Do you really think you're convincing anyone when you say "I'm fine"?
We humans seem to have forgotten that it's not just the words we say that convey meaning. Our body language, tone of voice, and general energy depict a whole world of emotions that can't be wrapped up in a pretty "I'm fine" package.
But we carry on pretending that everything in our life works, that we don't have fears, or hurts, or dreams.
I always thought I was the mistress of faking it. I pretended everywhere I turned. On the outside I was this bubbly, confident-seeming woman, living the life of her dreams. I thought everyone believed it.
Inside, I was like a snail who had recently moved to a bigger shell. My body felt bigger than my soul, and I wasn’t ready to fill my own shoes. I was constantly on edge because I was scared of criticism and judgement from others. I was anxious that someone would come and catch me out, as if I were some kind of thief.

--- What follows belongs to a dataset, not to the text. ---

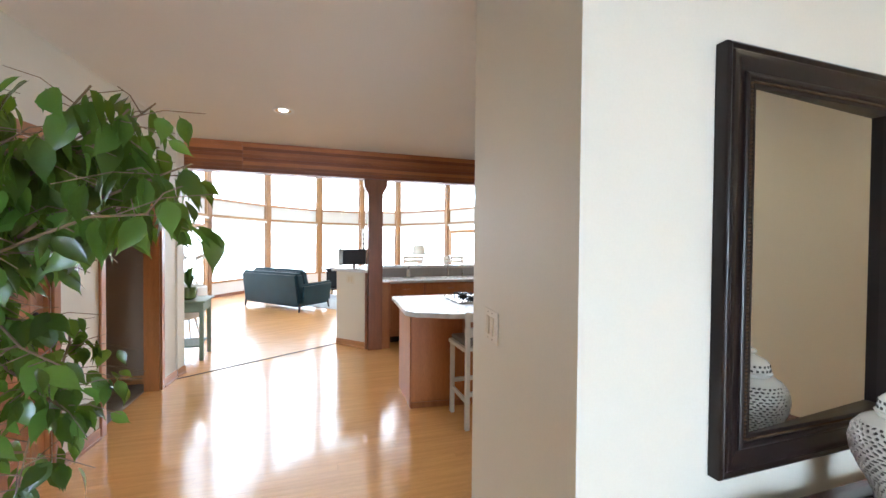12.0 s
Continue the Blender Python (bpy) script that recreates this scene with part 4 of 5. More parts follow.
for y in (0.04, CW / 2 + 0.002):
    d = part("door", box2((CD - 0.035, y, 0.13), (CD - 0.012, y + 0.05, CS - 0.03), 0.003), BLACKWOOD, cab, "glazed black door")
    part("door_stile", box2((CD - 0.035, y + CW / 2 - 0.095, 0.13), (CD - 0.012, y + CW / 2 - 0.045, CS - 0.03), 0.003), BLACKWOOD, d)
    for z0, z1 in ((0.13, 0.20), (CS - 0.10, CS - 0.03)):
        part("door_rail", box2((CD - 0.034, y + 0.051, z0), (CD - 0.013, y + CW / 2 - 0.096, z1), 0.003), BLACKWOOD, d)
    pn = part("pane", box2((CD - 0.026, y + 0.051, 0.201), (CD - 0.023, y + CW / 2 - 0.096, CS - 0.101)), PANE, d)
    pn.visible_shadow = False
    part("knob", lathe([(0.004, 0), (0.004, 0.012), (0.011, 0.016), (0.009, 0.024)], 12), BRONZE, d, smooth=True).matrix_basis = pose(CD - 0.011, CW / 2 + (-0.03 if y < 0.3 else 0.03), 0.66, 0, 90, 0)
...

Whenever anyone would ask how I was, I'd give them the standard answer of "I'm fine" and a big smile. I thought that if I pretended everything was perfect, it would somehow become perfect.
When you pretend, you push people away. You create an invisible wall between you and them, so when they reach out to you, instead of touching your hand, they get cold hard bricks.

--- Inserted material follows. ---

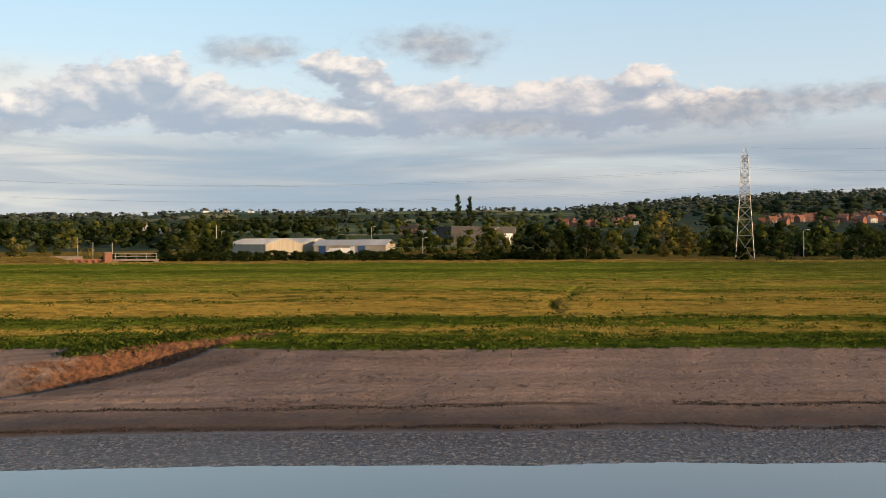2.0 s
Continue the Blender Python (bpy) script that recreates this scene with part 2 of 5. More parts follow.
    grey = n.mix(n.math("MULTIPLY", n.range(tuft, 0.36, 0.64), n.range(az, 54.0, 60.0, 0.28, 0.95)), grey, n.mix(n.range(az, 86.0, 92.0), (0.84, 0.73, 0.62), grey))
    frail = n.math("MULTIPLY_ADD", n.math("SUBTRACT", tuft, 0.5), 1.6, w0[0])
    col = n.mix(n.math("MULTIPLY", n.range(frail, 1.9, 0.15), 0.92), col, grey)
    # the long soft cloud under the sun
    low_bank = cloud_group("cloud_low", WISP_LOW, 0.8, 0.7, 0.6, 0.3)
    l0 = n.node("ShaderNodeGroup", {0: p}, node_tree=low_bank).outputs
    rosy = n.mix(n.range(near_sun, 0.975, 0.995), (0.38, 0.33, 0.32), (0.62, 0.47, 0.38))
    rosy = n.mix(n.range(l0[0], 0.85, 1.15, 0.0, 0.6), rosy, (0.86, 0.69, 0.54))
    col = n.mix(n.math("MULTIPLY", n.range(n.math("MULTIPLY_ADD", n.math("SUBTRACT", tuft, 0.5), 0.7, l0[0]), 1.6, 0.5), 0.93), col, rosy)
    col = n.mix(1.0, col, n.mix(n.range(az, 45.0, 82.0), n.mix(n.range(az, 5.0, 25.0), (0.965, 1.0, 1.0), (1.0, 1.0, 1.0)), n.mix(n.range(az, 95.0, 108.0), (1.03, 1.0, 0.965), (0.99, 1.0, 0.98))), "MULTIPLY")
    gain = n.math("ADD", n.range(az, 30.0, -5.0, 1.0, 1.13), n.range(az, 60.0, 115.0, 0.0, 0.62))
    bg = n.node("ShaderNodeBackground", {0: col, 1: gain}).outputs[0]
    n.tree.links.new(bg, n.node("ShaderNodeOutputWorld").inputs[0])


build_world()
sun = new("sun", bpy.data.lights.new("sun", "SUN"))
sun.data.energy, sun.data.angle, sun.data.color = 5.0, radians(1.0), (1.0, 0.66, 0.36)
sun.matrix_world = look(dir_of(SUN_AZ, SUN_EL) * 100, (0, 0, 0))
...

You think you’re doing other people a favour when you act happy, but really you’re denying them the opportunity to love you.

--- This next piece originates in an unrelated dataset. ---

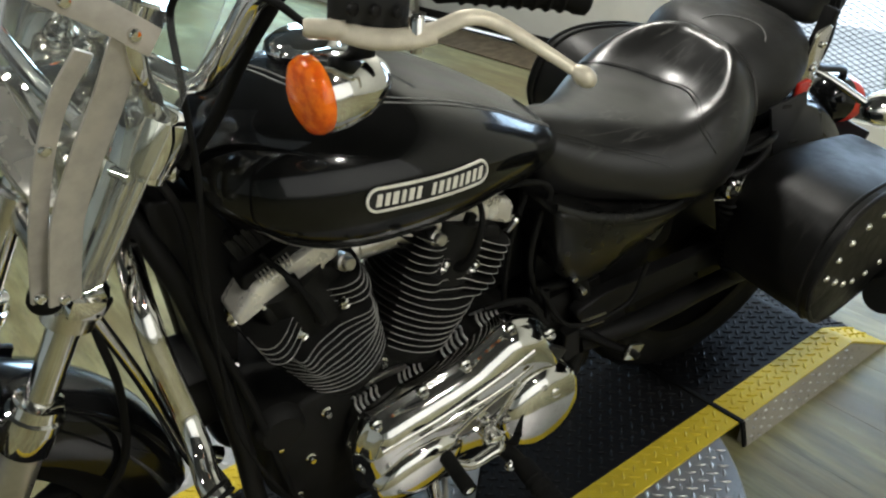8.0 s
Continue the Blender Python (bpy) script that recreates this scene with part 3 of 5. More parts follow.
PILL = [(0.004, 0.10, 0.70, 0.745, 0.050, 0.785, 0.788, 0.010), (0.02, 0.136, 0.69, 0.748, 0.070, 0.808, 0.811, 0.018), (0.05, 0.158, 0.690, 0.752, 0.085, 0.822, 0.827, 0.028), (0.09, 0.164, 0.695, 0.755, 0.090, 0.825, 0.831, 0.033), (0.13, 0.160, 0.702, 0.758, 0.088, 0.824, 0.830, 0.038),
        (0.18, 0.146, 0.710, 0.762, 0.078, 0.818, 0.824, 0.045), (0.225, 0.120, 0.722, 0.766, 0.062, 0.806, 0.811, 0.053), (0.255, 0.085, 0.736, 0.768, 0.040, 0.790, 0.793, 0.058), (0.272, 0.045, 0.75, 0.768, 0.020, 0.776, 0.777, 0.06)]


def seat_at(rows, x, y, out=0.0):
    """The seat's upper skin at x and y, lifted by out."""
    v = [float(np.interp(x, [r[0] for r in rows], [r[i] for r in rows])) for i in range(1, 8)]
    sec = seat_section(x, *v)
    n = len(sec)
    lo = min(range(n), key=lambda i: sec[i].y)
    hi = max(range(n), key=lambda i: sec[i].y)
    top = sec[lo:hi + 1]
    i = max(0, min(len(top) - 2, sum(q.y < y for q in top) - 1))
    a, b = top[i], top[i + 1]
    q = a.lerp(b, max(0.0, min(1.0, (y - a.y) / max(1e-6, b.y - a.y))))
    d = (b - a).normalized()
    return q + Vector((0, -d.z, d.y)) * out


def padded(name, st, mat, label):
    rows = seat_rows(st)
    ob = part(name, rings_mesh([seat_section(*r) for r in rows]), mat, bike, label, angle=70)
    return ob, rows


seat, SR = padded("rider_seat", SEAT, LEATHER, "black leather bucket seat with stitched piping")
pill, PR = padded("pillion_seat", PILL, PAD_LEATHER, "black leather pillion pad")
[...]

When you say “I’m fine”, you cut the olive branch that could lead to an authentic connection. Plus, people can sense when you're not ok. Even dogs can! By denying their intuition, you're not only denying yourself support, but also creating confusion in them because they get mixed signals from you.
During a stressful time in my life, I was meant to be meeting a group of acquaintances for breakfast. I pulled out at the last minute because I just couldn’t get it together and slap a fake smile on my face. One of those people obviously recognised this and came to my house to see what was going on. The whole story came out, and I confessed that I had been taking anti depressants, therefore was clearly a complete failure at life. To my complete surprise, my friend said that he’d been on antidepressants too for a while, and it wasn’t the end of the world.
In that moment I realised that if we always put a wall up, we are only stopping ourselves from being loved. By being our imperfect selves, we allow others to also be themselves and show us their scars. We see that nothing is as it seems (especially on social media), and strong people aren’t those who have never had anything bad happen to them, but those who have gone through the fire and come out the other side. I had no idea my friend had been on antidepressants, and I’m sure that if I didn’t give him that opportunity, I still wouldn't know.
And then it happened with another friend, and another. Suddenly all my relationships were transforming simply because I was being myself! The misunderstood person inside was actually not that strange after all - I was just a human feeling normal human emotions! What a crazy concept...
When you show people who you truly are, you create a bond with that person. When you have bonds with others, you feel loved, supported, cared for, and happier. If you feel lonely, reach out to others, because when you receive their love you’ll feel better. If, on the other hand you pretend to be happy and never reveal your true feelings and thoughts, you isolate yourself. You feel no one understands you, no one knows the ‘real’ you, and you don’t have any true friends.
If you put on your happy mask, you send the message to people “I don’t need you. I have enough friends, enough love in my life. Thanks anyway”. That person innately feels your distance (even if they can’t articulate it), and they steer away from you.
It is human nature to want to help people. We are wired to feel empathy for others. Denying people the right to show their own nature will only repel them from you. If you want better relationships, start talking about real things. Talk about how you feel, what you’re afraid of. What you dream of doing.
I’ve always loved the Marianne Williamson quote “As we let our own light shine, we unconsciously give others permission to do the same.” - But I misunderstood it. I thought it meant, if you’re successful, happy and brilliant, you will inspire others. The way I see it now is, just be your quirky, nerdy, cheesy, badass self, and in so doing you give others permission to be whoever they are.
We are all humans. You may think your friend has everything together, doesn’t seem to have problems, handles everything fine. Just try opening yourself up a little to those people. See if they do the same back.